Wenn man als Tourist die Insel besucht, ist man auf ein Mittagessen bei einer Familie eingeladen. Es gibt frische Forelle aus dem See und Kartoffeln und Reis. Die verschiedenen Familien wechseln sich im Wochenrhythmus ab um die Gäste zu bekochen. Die Einnahmen aus dem Tourismus werden so auch fair verteilt.

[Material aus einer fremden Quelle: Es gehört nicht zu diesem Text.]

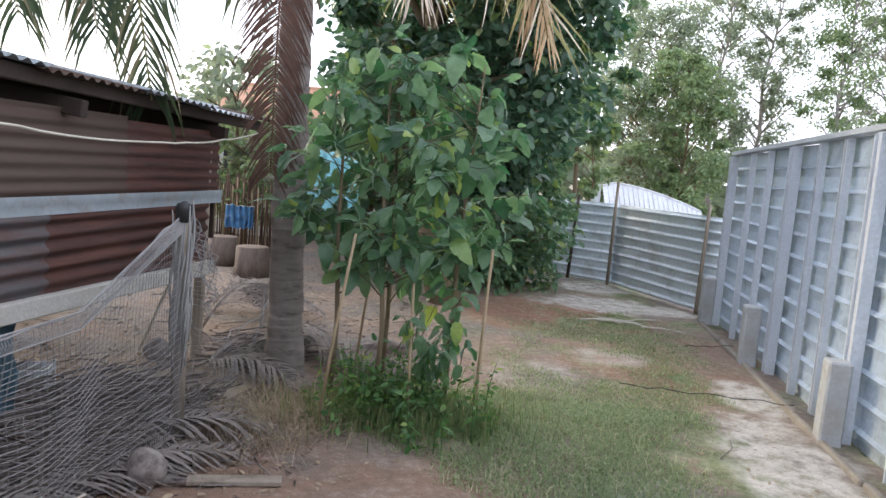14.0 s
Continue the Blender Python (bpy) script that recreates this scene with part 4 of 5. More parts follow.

Nachdem Essen ging es mit dem Schnellboot wieder zurück nach Puno. Dort wurden wir direkt zur Abholstelle von Peru Hop gebracht. Dort mussten wir nun fünf Stunden Zeit tot schlagen, bis der Nachtbus nach Cusco los fuhr. Da Mrs. Sippys Kopfschmerzen immer stärker wurden, entschieden wir uns nach einer Weile noch etwas essen und vor allem trinken zu gehen. Die Dehydrierung auf einer solchen Höhe ist das unvorteilhafteste. Wir assen megamässige Nachos mit einer grandiosen Guacamole. Irgendwann war dann auch die Zeit um und der Bus holte uns ab. Wir versuchten auf der 8-stündigen Nachtfahrt zu schlafen und waren schon voller Vorfreude auf das morgige Ziel: Die einstige Hauptstadt des Inkareiches – Cusco!